## What to work on
Type out the data exactly as given. Skip any image.

## Source excerpt
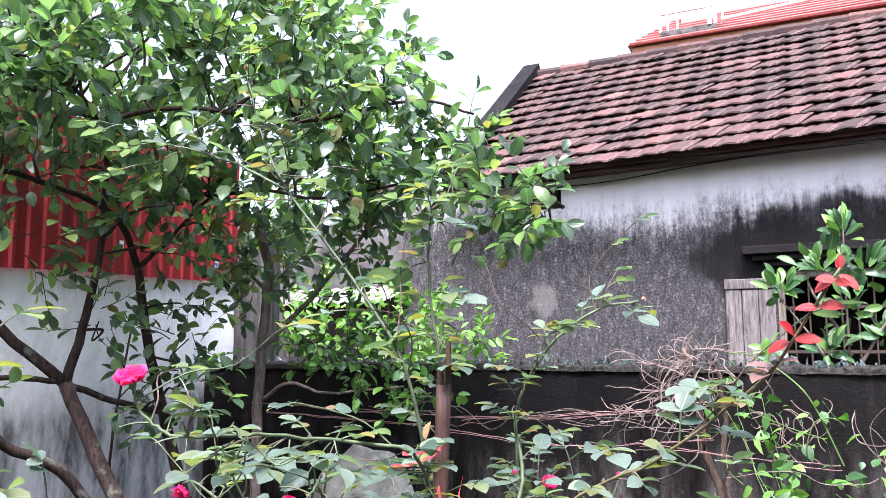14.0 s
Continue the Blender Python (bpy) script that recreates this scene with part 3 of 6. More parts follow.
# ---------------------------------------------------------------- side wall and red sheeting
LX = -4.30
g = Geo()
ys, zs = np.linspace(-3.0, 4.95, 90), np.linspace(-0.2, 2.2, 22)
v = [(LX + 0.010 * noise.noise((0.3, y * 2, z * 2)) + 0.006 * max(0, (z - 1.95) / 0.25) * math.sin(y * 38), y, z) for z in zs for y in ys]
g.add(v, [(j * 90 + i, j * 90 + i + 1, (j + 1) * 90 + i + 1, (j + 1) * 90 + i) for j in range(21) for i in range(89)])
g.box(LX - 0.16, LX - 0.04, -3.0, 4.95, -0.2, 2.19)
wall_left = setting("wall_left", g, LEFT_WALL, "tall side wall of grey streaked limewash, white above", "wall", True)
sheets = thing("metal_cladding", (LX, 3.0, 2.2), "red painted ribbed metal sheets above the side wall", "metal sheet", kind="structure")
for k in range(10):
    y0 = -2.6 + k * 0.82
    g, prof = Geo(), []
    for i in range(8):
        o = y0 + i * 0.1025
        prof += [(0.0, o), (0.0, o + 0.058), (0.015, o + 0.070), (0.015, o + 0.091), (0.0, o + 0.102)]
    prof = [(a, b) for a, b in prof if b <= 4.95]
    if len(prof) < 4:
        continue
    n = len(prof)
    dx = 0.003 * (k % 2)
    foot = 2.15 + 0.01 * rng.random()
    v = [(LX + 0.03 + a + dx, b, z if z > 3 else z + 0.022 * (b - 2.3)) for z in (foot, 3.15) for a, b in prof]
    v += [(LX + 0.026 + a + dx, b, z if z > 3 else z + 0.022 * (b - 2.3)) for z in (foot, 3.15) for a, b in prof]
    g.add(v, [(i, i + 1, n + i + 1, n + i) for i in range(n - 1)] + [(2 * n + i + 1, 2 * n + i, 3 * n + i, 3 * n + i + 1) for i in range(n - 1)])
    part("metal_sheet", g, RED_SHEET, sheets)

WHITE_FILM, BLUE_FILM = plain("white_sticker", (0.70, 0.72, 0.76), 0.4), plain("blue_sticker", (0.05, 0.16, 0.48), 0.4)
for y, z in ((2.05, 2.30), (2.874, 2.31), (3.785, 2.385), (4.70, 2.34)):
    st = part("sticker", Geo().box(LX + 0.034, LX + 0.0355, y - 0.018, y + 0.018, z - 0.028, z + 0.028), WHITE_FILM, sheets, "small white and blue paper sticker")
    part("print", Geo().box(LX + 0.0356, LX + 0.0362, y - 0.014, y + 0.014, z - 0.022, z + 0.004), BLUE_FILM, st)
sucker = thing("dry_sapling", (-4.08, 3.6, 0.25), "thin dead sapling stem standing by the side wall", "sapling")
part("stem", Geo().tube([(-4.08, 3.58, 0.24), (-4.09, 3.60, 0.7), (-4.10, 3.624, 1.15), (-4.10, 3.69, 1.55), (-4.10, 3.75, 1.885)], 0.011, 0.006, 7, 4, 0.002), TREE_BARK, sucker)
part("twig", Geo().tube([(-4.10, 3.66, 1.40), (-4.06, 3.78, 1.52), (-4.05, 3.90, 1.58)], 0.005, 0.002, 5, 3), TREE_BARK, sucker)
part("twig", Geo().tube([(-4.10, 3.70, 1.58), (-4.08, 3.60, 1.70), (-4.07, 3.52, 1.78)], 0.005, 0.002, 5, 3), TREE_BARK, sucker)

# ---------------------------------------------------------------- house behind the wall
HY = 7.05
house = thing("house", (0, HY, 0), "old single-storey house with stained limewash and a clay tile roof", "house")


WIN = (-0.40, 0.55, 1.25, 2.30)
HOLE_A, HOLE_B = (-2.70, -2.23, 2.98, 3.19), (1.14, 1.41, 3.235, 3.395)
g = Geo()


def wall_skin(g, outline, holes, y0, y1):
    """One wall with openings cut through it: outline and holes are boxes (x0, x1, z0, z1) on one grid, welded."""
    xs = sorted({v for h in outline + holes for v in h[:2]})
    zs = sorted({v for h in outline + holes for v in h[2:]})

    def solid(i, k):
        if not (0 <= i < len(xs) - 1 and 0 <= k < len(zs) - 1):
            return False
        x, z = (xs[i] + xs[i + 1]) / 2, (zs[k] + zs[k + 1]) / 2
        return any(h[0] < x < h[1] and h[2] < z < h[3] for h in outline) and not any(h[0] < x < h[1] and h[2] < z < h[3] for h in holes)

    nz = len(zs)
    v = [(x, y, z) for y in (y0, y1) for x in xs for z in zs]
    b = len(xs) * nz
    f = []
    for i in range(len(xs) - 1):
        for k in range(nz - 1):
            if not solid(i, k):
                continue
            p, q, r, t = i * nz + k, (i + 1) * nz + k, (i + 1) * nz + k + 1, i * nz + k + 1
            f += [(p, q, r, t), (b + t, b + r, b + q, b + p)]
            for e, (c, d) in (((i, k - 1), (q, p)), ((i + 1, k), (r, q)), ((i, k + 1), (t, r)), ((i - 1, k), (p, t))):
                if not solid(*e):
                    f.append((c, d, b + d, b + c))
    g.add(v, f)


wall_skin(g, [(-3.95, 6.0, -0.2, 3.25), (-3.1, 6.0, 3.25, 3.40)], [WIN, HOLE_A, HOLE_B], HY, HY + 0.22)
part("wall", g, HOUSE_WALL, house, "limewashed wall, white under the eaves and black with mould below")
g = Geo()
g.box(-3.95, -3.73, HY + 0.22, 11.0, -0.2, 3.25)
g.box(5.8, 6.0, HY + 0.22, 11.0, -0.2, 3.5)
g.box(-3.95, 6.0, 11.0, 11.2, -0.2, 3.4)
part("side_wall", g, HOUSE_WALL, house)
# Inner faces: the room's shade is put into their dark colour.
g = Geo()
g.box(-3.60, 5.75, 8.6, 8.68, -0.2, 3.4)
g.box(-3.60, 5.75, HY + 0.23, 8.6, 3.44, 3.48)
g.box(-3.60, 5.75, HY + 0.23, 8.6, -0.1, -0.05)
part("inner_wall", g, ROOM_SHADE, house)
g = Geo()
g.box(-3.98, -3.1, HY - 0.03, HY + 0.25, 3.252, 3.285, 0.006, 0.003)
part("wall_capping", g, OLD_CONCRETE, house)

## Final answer
14.0 s
Continue the Blender Python (bpy) script that recreates this scene with part 3 of 6. More parts follow.
# ---------------------------------------------------------------- side wall and red sheeting
LX = -4.30
g = Geo()
ys, zs = np.linspace(-3.0, 4.95, 90), np.linspace(-0.2, 2.2, 22)
v = [(LX + 0.010 * noise.noise((0.3, y * 2, z * 2)) + 0.006 * max(0, (z - 1.95) / 0.25) * math.sin(y * 38), y, z) for z in zs for y in ys]
g.add(v, [(j * 90 + i, j * 90 + i + 1, (j + 1) * 90 + i + 1, (j + 1) * 90 + i) for j in range(21) for i in range(89)])
g.box(LX - 0.16, LX - 0.04, -3.0, 4.95, -0.2, 2.19)
wall_left = setting("wall_left", g, LEFT_WALL, "tall side wall of grey streaked limewash, white above", "wall", True)
sheets = thing("metal_cladding", (LX, 3.0, 2.2), "red painted ribbed metal sheets above the side wall", "metal sheet", kind="structure")
for k in range(10):
    y0 = -2.6 + k * 0.82
    g, prof = Geo(), []
    for i in range(8):
        o = y0 + i * 0.1025
        prof += [(0.0, o), (0.0, o + 0.058), (0.015, o + 0.070), (0.015, o + 0.091), (0.0, o + 0.102)]
    prof = [(a, b) for a, b in prof if b <= 4.95]
    if len(prof) < 4:
        continue
    n = len(prof)
    dx = 0.003 * (k % 2)
    foot = 2.15 + 0.01 * rng.random()
    v = [(LX + 0.03 + a + dx, b, z if z > 3 else z + 0.022 * (b - 2.3)) for z in (foot, 3.15) for a, b in prof]
    v += [(LX + 0.026 + a + dx, b, z if z > 3 else z + 0.022 * (b - 2.3)) for z in (foot, 3.15) for a, b in prof]
    g.add(v, [(i, i + 1, n + i + 1, n + i) for i in range(n - 1)] + [(2 * n + i + 1, 2 * n + i, 3 * n + i, 3 * n + i + 1) for i in range(n - 1)])
    part("metal_sheet", g, RED_SHEET, sheets)

WHITE_FILM, BLUE_FILM = plain("white_sticker", (0.70, 0.72, 0.76), 0.4), plain("blue_sticker", (0.05, 0.16, 0.48), 0.4)
for y, z in ((2.05, 2.30), (2.874, 2.31), (3.785, 2.385), (4.70, 2.34)):
    st = part("sticker", Geo().box(LX + 0.034, LX + 0.0355, y - 0.018, y + 0.018, z - 0.028, z + 0.028), WHITE_FILM, sheets, "small white and blue paper sticker")
    part("print", Geo().box(LX + 0.0356, LX + 0.0362, y - 0.014, y + 0.014, z - 0.022, z + 0.004), BLUE_FILM, st)
sucker = thing("dry_sapling", (-4.08, 3.6, 0.25), "thin dead sapling stem standing by the side wall", "sapling")
part("stem", Geo().tube([(-4.08, 3.58, 0.24), (-4.09, 3.60, 0.7), (-4.10, 3.624, 1.15), (-4.10, 3.69, 1.55), (-4.10, 3.75, 1.885)], 0.011, 0.006, 7, 4, 0.002), TREE_BARK, sucker)
part("twig", Geo().tube([(-4.10, 3.66, 1.40), (-4.06, 3.78, 1.52), (-4.05, 3.90, 1.58)], 0.005, 0.002, 5, 3), TREE_BARK, sucker)
part("twig", Geo().tube([(-4.10, 3.70, 1.58), (-4.08, 3.60, 1.70), (-4.07, 3.52, 1.78)], 0.005, 0.002, 5, 3), TREE_BARK, sucker)

# ---------------------------------------------------------------- house behind the wall
HY = 7.05
house = thing("house", (0, HY, 0), "old single-storey house with stained limewash and a clay tile roof", "house")


WIN = (-0.40, 0.55, 1.25, 2.30)
HOLE_A, HOLE_B = (-2.70, -2.23, 2.98, 3.19), (1.14, 1.41, 3.235, 3.395)
g = Geo()


def wall_skin(g, outline, holes, y0, y1):
    """One wall with openings cut through it: outline and holes are boxes (x0, x1, z0, z1) on one grid, welded."""
    xs = sorted({v for h in outline + holes for v in h[:2]})
    zs = sorted({v for h in outline + holes for v in h[2:]})

    def solid(i, k):
        if not (0 <= i < len(xs) - 1 and 0 <= k < len(zs) - 1):
            return False
        x, z = (xs[i] + xs[i + 1]) / 2, (zs[k] + zs[k + 1]) / 2
        return any(h[0] < x < h[1] and h[2] < z < h[3] for h in outline) and not any(h[0] < x < h[1] and h[2] < z < h[3] for h in holes)

    nz = len(zs)
    v = [(x, y, z) for y in (y0, y1) for x in xs for z in zs]
    b = len(xs) * nz
    f = []
    for i in range(len(xs) - 1):
        for k in range(nz - 1):
            if not solid(i, k):
                continue
            p, q, r, t = i * nz + k, (i + 1) * nz + k, (i + 1) * nz + k + 1, i * nz + k + 1
            f += [(p, q, r, t), (b + t, b + r, b + q, b + p)]
            for e, (c, d) in (((i, k - 1), (q, p)), ((i + 1, k), (r, q)), ((i, k + 1), (t, r)), ((i - 1, k), (p, t))):
                if not solid(*e):
                    f.append((c, d, b + d, b + c))
    g.add(v, f)


wall_skin(g, [(-3.95, 6.0, -0.2, 3.25), (-3.1, 6.0, 3.25, 3.40)], [WIN, HOLE_A, HOLE_B], HY, HY + 0.22)
part("wall", g, HOUSE_WALL, house, "limewashed wall, white under the eaves and black with mould below")
g = Geo()
g.box(-3.95, -3.73, HY + 0.22, 11.0, -0.2, 3.25)
g.box(5.8, 6.0, HY + 0.22, 11.0, -0.2, 3.5)
g.box(-3.95, 6.0, 11.0, 11.2, -0.2, 3.4)
part("side_wall", g, HOUSE_WALL, house)
# Inner faces: the room's shade is put into their dark colour.
g = Geo()
g.box(-3.60, 5.75, 8.6, 8.68, -0.2, 3.4)
g.box(-3.60, 5.75, HY + 0.23, 8.6, 3.44, 3.48)
g.box(-3.60, 5.75, HY + 0.23, 8.6, -0.1, -0.05)
part("inner_wall", g, ROOM_SHADE, house)
g = Geo()
g.box(-3.98, -3.1, HY - 0.03, HY + 0.25, 3.252, 3.285, 0.006, 0.003)
part("wall_capping", g, OLD_CONCRETE, house)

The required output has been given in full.